* Short problem *
Extract exactly the run of lines starting at the line that holds "from math import radians" and ending at the line that holds "return Matrix.LocRotScale((x, y, z), Euler([radians(a)", both included.

* Recorded data *
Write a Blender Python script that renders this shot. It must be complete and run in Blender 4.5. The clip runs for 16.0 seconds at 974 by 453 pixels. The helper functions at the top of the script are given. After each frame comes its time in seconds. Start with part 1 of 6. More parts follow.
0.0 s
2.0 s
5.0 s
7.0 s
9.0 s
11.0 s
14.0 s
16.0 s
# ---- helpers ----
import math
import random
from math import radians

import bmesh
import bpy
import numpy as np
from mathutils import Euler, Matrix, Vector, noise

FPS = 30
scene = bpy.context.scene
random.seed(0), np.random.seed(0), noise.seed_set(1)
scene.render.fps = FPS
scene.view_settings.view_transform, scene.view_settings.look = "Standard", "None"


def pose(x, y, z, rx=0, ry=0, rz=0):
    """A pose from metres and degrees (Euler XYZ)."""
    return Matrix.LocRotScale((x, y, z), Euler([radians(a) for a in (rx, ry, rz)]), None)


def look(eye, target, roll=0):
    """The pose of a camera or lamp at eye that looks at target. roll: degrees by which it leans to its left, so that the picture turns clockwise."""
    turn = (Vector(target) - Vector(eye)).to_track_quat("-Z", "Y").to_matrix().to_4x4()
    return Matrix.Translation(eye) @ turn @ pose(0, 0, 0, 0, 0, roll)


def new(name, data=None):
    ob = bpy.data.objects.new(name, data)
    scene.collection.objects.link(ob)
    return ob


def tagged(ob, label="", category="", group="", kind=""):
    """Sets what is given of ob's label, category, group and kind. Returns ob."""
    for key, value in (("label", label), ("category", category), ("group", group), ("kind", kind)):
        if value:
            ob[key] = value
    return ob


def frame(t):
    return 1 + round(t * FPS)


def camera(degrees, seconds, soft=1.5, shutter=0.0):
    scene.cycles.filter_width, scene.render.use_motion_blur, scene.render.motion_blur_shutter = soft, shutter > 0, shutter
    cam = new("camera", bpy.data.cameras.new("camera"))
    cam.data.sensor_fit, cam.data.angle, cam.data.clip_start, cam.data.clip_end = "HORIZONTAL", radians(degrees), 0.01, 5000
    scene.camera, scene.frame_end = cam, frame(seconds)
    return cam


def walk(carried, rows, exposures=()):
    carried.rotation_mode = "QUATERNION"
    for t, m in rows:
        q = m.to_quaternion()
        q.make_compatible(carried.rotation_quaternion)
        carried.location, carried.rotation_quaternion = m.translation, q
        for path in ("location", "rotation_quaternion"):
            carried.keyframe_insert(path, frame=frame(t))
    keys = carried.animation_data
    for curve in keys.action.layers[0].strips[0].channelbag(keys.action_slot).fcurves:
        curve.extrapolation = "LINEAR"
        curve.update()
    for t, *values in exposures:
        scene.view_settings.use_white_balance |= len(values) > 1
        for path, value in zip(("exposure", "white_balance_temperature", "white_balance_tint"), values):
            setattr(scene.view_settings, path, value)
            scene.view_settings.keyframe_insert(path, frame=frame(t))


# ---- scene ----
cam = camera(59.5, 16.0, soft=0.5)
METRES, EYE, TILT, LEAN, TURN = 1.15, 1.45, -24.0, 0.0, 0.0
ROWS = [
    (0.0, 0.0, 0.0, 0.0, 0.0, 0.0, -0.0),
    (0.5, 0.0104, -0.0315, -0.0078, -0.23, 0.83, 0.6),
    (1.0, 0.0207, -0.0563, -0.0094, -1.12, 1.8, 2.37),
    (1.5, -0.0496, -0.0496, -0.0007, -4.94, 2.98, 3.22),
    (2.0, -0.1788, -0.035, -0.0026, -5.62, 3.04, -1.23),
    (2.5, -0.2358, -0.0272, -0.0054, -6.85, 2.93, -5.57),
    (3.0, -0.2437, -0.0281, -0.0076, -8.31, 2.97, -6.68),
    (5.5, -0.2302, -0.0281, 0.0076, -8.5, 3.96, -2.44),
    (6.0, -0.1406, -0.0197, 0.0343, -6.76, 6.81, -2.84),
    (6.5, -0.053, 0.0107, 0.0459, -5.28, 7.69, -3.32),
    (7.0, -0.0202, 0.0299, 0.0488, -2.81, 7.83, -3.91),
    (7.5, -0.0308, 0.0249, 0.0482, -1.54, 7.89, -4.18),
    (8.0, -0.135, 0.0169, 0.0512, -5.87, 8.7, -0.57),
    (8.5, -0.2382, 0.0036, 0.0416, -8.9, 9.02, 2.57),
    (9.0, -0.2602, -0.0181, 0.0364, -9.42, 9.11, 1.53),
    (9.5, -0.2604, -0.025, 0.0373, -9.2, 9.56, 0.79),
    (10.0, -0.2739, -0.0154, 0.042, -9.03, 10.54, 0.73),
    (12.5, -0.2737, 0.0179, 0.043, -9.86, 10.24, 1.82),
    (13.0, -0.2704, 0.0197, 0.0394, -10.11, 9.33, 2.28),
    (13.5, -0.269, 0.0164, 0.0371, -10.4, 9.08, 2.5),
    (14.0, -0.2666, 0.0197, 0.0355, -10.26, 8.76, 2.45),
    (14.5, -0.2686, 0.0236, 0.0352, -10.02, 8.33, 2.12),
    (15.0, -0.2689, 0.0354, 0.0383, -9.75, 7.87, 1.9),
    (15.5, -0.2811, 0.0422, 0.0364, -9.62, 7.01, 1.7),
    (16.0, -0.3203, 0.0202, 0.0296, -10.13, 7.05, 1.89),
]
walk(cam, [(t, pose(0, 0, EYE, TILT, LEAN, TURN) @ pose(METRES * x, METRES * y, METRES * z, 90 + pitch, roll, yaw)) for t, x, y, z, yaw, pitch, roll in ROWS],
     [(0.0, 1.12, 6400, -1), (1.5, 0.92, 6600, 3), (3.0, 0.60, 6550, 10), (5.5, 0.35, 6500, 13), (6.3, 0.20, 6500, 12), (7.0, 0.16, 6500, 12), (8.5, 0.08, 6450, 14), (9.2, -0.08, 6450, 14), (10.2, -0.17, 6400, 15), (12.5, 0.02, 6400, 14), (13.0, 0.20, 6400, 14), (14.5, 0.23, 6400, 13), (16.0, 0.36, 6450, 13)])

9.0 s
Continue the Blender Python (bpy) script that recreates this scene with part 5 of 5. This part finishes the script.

* Exercise answer *
from math import radians

import bmesh
import bpy
import numpy as np
from mathutils import Euler, Matrix, Vector, noise

FPS = 30
scene = bpy.context.scene
random.seed(0), np.random.seed(0), noise.seed_set(1)
scene.render.fps = FPS
scene.view_settings.view_transform, scene.view_settings.look = "Standard", "None"


def pose(x, y, z, rx=0, ry=0, rz=0):
    """A pose from metres and degrees (Euler XYZ)."""
    return Matrix.LocRotScale((x, y, z), Euler([radians(a) for a in (rx, ry, rz)]), None)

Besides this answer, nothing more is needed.